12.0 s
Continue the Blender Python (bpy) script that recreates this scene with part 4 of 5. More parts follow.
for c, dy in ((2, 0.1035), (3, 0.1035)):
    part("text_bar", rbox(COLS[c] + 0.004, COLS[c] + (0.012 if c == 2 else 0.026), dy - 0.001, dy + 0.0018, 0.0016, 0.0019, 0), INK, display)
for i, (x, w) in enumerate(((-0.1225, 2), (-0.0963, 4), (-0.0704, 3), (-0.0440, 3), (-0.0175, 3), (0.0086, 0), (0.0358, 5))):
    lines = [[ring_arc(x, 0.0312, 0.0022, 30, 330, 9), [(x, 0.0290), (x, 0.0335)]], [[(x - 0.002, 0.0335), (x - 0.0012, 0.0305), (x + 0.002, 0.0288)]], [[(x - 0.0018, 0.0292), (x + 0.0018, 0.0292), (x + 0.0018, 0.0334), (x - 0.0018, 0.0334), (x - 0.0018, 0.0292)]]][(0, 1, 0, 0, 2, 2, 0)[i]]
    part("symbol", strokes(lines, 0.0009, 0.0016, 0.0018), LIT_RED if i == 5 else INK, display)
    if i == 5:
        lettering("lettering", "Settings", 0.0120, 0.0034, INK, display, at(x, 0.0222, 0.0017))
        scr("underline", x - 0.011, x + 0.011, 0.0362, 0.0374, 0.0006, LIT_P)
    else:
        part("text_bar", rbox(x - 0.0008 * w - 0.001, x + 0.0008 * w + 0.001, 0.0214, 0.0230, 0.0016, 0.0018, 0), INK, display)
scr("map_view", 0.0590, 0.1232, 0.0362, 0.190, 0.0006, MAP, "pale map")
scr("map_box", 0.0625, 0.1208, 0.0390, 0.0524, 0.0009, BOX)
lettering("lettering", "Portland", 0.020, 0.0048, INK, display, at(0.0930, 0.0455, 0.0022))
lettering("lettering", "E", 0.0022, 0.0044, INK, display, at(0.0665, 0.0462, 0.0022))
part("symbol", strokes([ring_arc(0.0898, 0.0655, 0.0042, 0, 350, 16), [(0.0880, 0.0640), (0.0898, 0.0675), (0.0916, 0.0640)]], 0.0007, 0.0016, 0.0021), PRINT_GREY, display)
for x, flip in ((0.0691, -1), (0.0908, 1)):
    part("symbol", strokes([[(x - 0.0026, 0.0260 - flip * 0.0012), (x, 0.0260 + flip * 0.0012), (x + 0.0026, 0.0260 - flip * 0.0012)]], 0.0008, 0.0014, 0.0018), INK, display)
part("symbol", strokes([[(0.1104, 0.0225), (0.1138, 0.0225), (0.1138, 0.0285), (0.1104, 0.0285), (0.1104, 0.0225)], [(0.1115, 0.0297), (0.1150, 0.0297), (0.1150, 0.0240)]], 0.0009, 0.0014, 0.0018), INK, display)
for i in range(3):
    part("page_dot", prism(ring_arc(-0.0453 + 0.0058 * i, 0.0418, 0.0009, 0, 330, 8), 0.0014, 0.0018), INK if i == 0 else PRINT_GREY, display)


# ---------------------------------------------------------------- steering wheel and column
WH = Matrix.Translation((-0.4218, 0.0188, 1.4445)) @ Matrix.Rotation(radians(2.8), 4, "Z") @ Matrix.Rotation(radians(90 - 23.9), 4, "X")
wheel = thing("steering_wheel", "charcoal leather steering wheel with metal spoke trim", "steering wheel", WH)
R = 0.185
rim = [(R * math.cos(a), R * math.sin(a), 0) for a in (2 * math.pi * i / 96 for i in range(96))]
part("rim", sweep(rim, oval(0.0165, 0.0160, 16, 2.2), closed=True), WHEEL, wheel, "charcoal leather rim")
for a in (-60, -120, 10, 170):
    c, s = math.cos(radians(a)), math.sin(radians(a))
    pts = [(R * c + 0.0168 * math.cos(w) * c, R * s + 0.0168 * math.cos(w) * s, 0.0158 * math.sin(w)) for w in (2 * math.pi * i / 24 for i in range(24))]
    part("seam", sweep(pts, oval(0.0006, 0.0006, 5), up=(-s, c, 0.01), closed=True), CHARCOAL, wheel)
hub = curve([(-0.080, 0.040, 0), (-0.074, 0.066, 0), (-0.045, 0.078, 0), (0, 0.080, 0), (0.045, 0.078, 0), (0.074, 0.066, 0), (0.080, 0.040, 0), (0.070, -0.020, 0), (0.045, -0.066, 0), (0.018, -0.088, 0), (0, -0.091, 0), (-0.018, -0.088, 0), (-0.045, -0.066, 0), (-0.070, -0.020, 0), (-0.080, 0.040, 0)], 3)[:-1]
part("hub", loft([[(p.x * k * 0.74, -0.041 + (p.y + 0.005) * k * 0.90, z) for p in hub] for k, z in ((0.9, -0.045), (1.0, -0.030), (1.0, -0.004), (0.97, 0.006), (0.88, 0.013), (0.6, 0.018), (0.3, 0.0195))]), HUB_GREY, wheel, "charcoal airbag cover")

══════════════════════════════

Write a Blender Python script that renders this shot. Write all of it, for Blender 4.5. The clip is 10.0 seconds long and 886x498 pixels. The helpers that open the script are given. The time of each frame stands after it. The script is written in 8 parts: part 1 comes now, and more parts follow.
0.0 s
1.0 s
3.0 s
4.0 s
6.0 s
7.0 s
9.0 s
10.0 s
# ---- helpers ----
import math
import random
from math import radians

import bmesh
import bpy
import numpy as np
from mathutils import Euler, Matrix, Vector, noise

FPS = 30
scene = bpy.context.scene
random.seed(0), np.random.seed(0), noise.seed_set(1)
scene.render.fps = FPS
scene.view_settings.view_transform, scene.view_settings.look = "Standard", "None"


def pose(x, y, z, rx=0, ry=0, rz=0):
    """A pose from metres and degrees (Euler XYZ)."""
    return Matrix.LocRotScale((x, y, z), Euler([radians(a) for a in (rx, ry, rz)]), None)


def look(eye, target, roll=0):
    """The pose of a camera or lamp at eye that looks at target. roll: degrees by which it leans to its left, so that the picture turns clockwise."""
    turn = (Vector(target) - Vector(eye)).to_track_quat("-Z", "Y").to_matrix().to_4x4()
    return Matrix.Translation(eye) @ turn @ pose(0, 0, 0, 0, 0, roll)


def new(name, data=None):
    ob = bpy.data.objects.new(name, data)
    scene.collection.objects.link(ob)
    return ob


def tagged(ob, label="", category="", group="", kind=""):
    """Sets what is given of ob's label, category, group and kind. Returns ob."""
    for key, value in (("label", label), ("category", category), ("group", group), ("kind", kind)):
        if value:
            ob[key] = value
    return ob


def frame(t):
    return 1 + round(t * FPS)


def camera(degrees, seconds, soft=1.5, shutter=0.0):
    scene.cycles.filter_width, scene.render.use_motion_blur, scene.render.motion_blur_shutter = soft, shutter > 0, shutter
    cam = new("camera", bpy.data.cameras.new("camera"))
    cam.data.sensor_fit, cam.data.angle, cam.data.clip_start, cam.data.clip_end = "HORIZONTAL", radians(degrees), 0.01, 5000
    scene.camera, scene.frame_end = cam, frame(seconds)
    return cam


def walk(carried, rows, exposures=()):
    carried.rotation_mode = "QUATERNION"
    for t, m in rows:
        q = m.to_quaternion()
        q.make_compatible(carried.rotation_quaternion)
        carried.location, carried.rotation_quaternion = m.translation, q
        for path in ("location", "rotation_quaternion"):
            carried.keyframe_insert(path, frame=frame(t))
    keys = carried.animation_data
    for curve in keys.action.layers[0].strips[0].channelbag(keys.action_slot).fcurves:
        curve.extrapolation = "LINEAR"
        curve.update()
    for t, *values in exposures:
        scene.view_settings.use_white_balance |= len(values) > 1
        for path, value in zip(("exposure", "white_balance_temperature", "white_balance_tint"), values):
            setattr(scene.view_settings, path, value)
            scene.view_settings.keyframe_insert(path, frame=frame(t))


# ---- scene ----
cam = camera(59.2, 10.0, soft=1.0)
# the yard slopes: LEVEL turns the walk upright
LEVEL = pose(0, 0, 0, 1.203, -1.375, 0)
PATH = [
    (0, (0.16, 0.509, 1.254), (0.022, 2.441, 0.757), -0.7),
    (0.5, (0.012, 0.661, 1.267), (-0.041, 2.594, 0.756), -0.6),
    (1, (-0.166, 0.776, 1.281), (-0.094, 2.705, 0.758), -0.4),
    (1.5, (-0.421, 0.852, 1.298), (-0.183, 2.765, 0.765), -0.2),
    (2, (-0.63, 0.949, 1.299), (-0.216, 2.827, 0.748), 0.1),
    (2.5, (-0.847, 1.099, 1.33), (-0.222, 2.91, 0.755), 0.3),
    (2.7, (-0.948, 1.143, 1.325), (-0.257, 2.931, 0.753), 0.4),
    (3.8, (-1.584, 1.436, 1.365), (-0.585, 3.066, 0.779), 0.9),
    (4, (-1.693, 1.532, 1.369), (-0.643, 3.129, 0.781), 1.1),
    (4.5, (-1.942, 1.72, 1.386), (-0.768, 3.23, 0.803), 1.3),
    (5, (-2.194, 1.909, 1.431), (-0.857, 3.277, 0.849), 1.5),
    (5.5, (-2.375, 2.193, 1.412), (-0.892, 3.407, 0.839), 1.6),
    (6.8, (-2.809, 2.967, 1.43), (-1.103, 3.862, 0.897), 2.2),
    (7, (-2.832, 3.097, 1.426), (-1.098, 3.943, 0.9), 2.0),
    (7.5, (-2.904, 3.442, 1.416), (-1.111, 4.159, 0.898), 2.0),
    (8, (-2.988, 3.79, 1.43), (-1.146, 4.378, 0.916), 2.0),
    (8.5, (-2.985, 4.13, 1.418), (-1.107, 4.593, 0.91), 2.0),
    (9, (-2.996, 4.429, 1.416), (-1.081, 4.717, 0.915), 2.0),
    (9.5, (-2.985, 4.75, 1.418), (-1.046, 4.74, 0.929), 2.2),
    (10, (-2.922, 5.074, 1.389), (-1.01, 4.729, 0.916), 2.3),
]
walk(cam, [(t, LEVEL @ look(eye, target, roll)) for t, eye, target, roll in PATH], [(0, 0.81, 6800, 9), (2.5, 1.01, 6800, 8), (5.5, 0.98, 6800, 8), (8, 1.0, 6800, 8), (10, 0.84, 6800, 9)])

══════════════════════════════

(Task brief)
Begin at the line containing "# ---- helpers", end at the line containing "carried.location, carried.rotation_quaternion = m.translation, q", and reproduce every line in that range exactly, both ends included.

(Result of this exercise)
# ---- helpers ----
import math
import random
from math import radians

import bmesh
import bpy
import numpy as np
from mathutils import Euler, Matrix, Vector, noise

FPS = 30
scene = bpy.context.scene
random.seed(0), np.random.seed(0), noise.seed_set(1)
scene.render.fps = FPS
scene.view_settings.view_transform, scene.view_settings.look = "Standard", "None"


def pose(x, y, z, rx=0, ry=0, rz=0):
    """A pose from metres and degrees (Euler XYZ)."""
    return Matrix.LocRotScale((x, y, z), Euler([radians(a) for a in (rx, ry, rz)]), None)


def look(eye, target, roll=0):
    """The pose of a camera or lamp at eye that looks at target. roll: degrees by which it leans to its left, so that the picture turns clockwise."""
    turn = (Vector(target) - Vector(eye)).to_track_quat("-Z", "Y").to_matrix().to_4x4()
    return Matrix.Translation(eye) @ turn @ pose(0, 0, 0, 0, 0, roll)


def new(name, data=None):
    ob = bpy.data.objects.new(name, data)
    scene.collection.objects.link(ob)
    return ob


def tagged(ob, label="", category="", group="", kind=""):
    """Sets what is given of ob's label, category, group and kind. Returns ob."""
    for key, value in (("label", label), ("category", category), ("group", group), ("kind", kind)):
        if value:
            ob[key] = value
    return ob


def frame(t):
    return 1 + round(t * FPS)


def camera(degrees, seconds, soft=1.5, shutter=0.0):
    scene.cycles.filter_width, scene.render.use_motion_blur, scene.render.motion_blur_shutter = soft, shutter > 0, shutter
    cam = new("camera", bpy.data.cameras.new("camera"))
    cam.data.sensor_fit, cam.data.angle, cam.data.clip_start, cam.data.clip_end = "HORIZONTAL", radians(degrees), 0.01, 5000
    scene.camera, scene.frame_end = cam, frame(seconds)
    return cam


def walk(carried, rows, exposures=()):
    carried.rotation_mode = "QUATERNION"
    for t, m in rows:
        q = m.to_quaternion()
        q.make_compatible(carried.rotation_quaternion)
        carried.location, carried.rotation_quaternion = m.translation, q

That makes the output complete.